▸ **STATED PROBLEM**:
Copy every line from the material below that holds "None".

Start of RAW DATA

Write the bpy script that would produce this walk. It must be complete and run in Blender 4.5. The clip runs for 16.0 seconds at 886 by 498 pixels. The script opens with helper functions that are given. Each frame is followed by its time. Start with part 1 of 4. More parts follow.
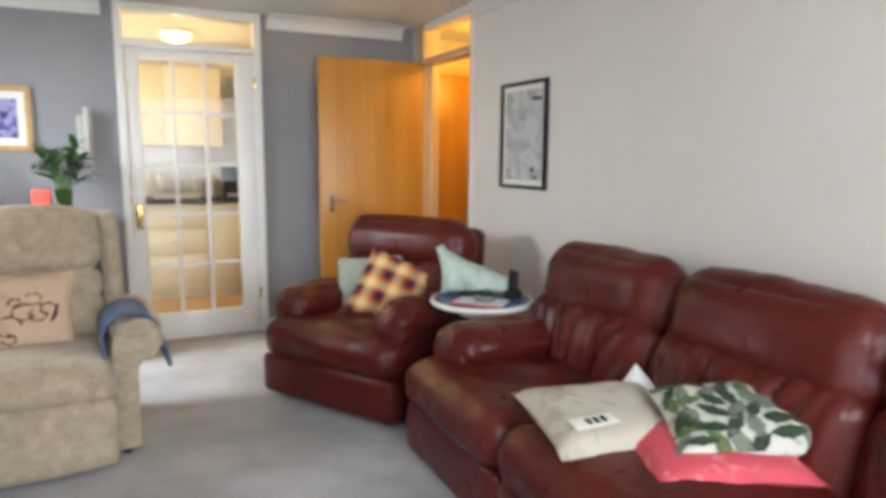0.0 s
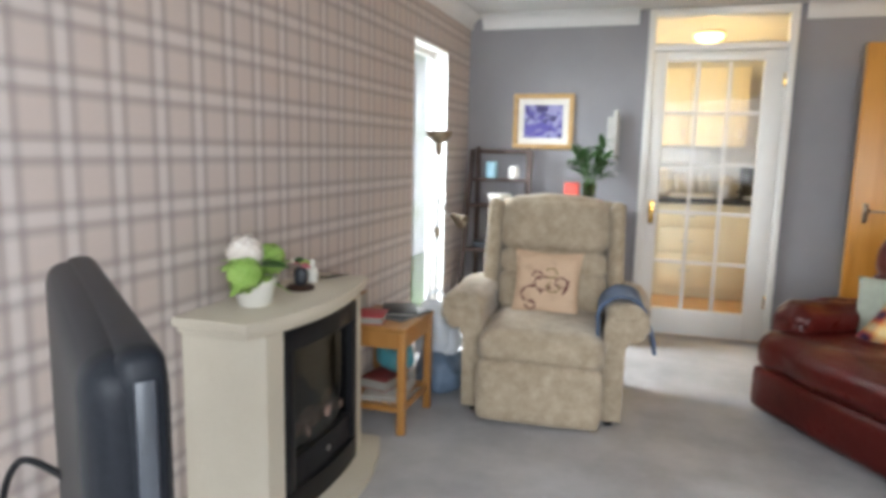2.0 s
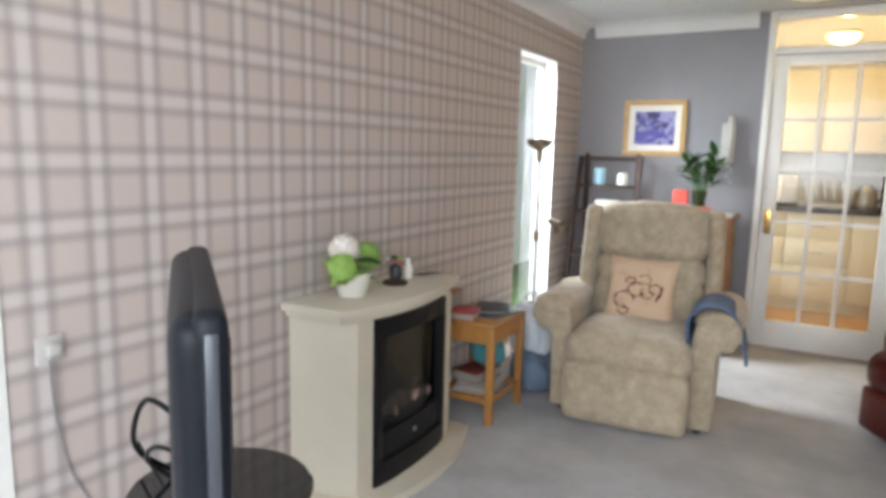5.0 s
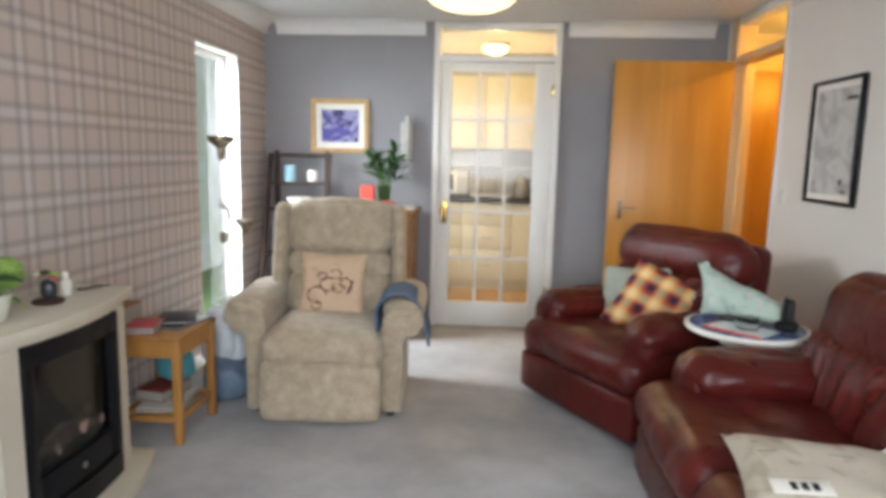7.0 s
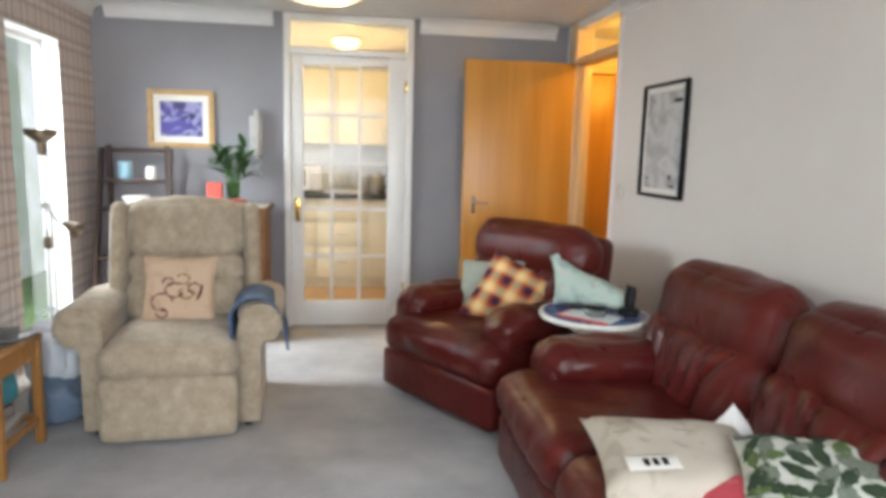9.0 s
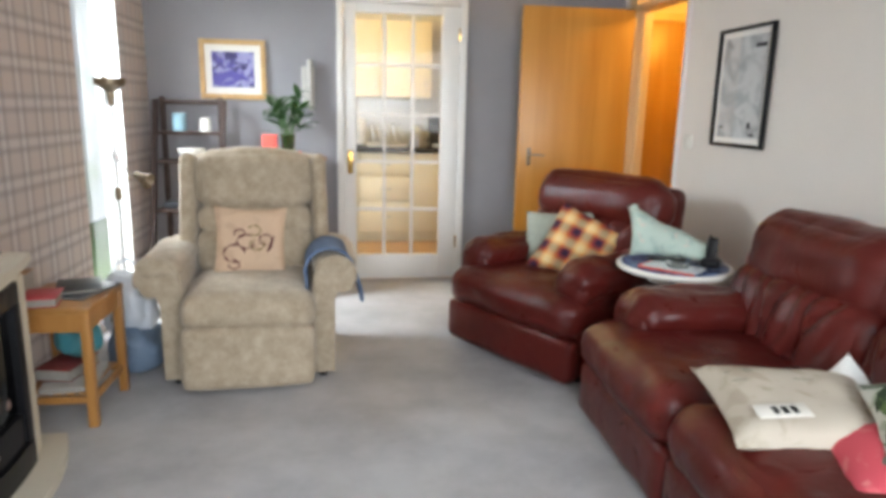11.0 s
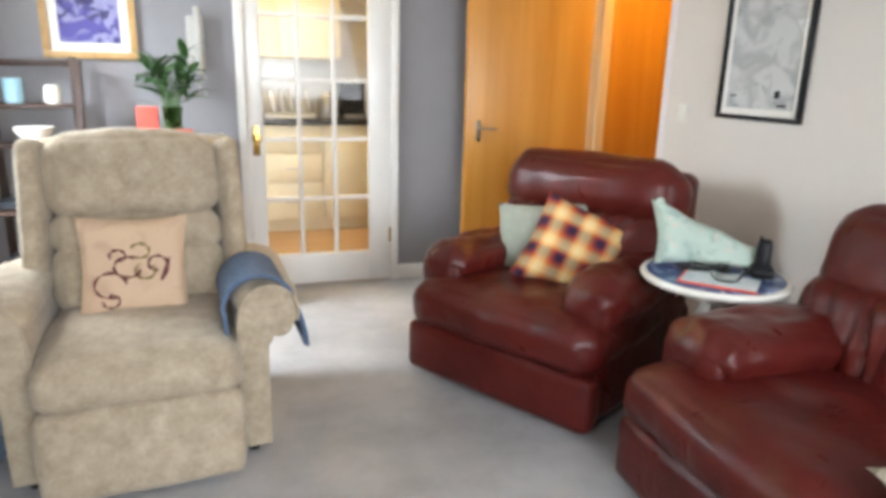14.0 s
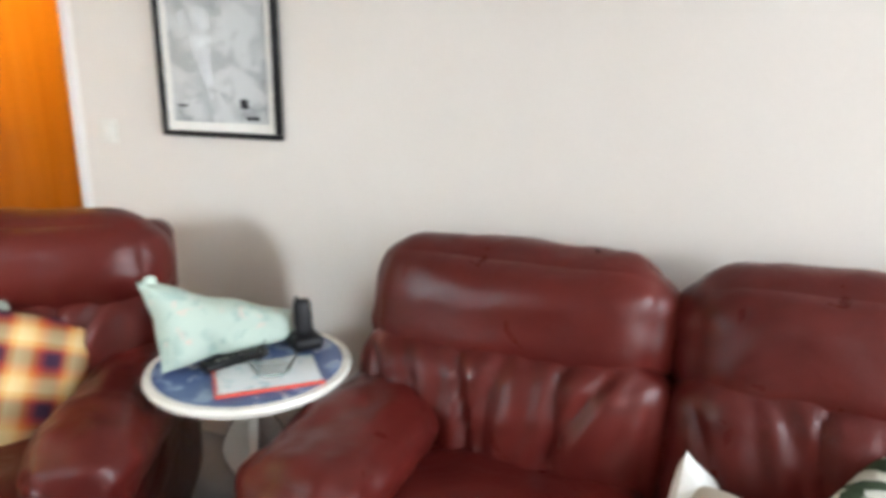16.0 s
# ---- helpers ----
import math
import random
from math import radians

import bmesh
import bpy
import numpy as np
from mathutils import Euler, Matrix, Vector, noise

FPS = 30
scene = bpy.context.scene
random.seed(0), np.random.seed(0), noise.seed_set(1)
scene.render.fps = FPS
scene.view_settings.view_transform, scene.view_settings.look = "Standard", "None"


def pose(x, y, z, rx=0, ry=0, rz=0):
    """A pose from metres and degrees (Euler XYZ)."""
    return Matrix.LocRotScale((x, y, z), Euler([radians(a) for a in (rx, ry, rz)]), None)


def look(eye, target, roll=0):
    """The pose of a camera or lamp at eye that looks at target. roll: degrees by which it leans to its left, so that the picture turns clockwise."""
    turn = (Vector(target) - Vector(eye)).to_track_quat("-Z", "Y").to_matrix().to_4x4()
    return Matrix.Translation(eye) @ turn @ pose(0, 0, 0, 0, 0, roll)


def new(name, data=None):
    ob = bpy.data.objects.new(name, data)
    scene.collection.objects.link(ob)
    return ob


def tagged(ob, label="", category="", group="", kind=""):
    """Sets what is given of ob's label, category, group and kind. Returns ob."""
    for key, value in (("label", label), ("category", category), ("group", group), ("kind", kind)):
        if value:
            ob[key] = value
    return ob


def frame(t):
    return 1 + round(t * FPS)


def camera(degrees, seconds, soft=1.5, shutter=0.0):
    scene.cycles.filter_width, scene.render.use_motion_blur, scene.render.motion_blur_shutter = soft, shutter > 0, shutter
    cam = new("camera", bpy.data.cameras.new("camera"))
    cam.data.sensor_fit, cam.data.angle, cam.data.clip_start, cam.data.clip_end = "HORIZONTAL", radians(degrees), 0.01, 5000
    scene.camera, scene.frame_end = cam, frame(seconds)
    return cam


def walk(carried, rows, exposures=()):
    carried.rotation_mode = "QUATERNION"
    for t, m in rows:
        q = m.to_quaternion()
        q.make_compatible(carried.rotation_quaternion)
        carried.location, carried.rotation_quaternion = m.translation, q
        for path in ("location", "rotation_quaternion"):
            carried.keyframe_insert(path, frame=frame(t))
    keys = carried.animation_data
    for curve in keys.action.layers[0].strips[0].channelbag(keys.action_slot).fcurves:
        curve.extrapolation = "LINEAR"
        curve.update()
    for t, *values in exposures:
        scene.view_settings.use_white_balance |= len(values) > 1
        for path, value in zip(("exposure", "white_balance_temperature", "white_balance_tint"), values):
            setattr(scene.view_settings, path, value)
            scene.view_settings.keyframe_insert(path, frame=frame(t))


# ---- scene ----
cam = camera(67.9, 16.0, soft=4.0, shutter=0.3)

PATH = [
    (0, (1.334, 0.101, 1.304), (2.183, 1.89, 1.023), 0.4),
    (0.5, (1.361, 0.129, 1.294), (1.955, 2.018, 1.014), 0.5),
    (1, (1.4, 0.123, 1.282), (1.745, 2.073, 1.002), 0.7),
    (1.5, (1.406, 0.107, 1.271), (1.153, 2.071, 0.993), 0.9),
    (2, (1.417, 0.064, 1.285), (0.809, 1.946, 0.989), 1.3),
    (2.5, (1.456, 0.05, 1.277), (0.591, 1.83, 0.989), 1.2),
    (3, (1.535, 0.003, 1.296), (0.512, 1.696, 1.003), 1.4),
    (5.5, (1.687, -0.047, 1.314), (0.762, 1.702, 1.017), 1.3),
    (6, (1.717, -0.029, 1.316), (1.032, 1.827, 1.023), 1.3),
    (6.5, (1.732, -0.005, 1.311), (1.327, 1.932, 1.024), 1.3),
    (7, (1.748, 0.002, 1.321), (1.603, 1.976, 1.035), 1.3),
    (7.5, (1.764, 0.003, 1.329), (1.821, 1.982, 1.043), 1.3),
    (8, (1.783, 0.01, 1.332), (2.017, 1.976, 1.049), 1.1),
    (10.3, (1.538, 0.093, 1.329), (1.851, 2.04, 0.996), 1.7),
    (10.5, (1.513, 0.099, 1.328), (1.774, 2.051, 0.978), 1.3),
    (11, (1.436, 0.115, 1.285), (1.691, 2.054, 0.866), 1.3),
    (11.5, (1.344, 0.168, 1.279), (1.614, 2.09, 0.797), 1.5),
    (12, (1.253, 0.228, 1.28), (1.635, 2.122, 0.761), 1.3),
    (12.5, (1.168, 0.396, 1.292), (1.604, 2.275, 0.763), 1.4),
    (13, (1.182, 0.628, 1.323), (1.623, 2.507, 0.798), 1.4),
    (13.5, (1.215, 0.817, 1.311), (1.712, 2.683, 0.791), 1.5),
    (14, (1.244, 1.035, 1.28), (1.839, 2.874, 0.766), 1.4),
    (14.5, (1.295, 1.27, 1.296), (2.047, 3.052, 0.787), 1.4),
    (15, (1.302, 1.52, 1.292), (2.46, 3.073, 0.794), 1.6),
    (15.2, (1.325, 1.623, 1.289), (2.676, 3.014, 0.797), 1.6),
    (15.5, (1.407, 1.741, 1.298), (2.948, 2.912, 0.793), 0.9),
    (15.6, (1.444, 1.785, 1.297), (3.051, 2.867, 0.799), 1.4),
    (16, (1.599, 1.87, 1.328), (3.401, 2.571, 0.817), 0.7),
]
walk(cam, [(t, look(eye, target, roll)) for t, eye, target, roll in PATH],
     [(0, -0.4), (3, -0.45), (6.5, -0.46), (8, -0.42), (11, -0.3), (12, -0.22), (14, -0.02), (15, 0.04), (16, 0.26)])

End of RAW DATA

▸ **SOLUTION TO THIS EXERCISE**:
scene.view_settings.view_transform, scene.view_settings.look = "Standard", "None"
    return Matrix.LocRotScale((x, y, z), Euler([radians(a) for a in (rx, ry, rz)]), None)
def new(name, data=None):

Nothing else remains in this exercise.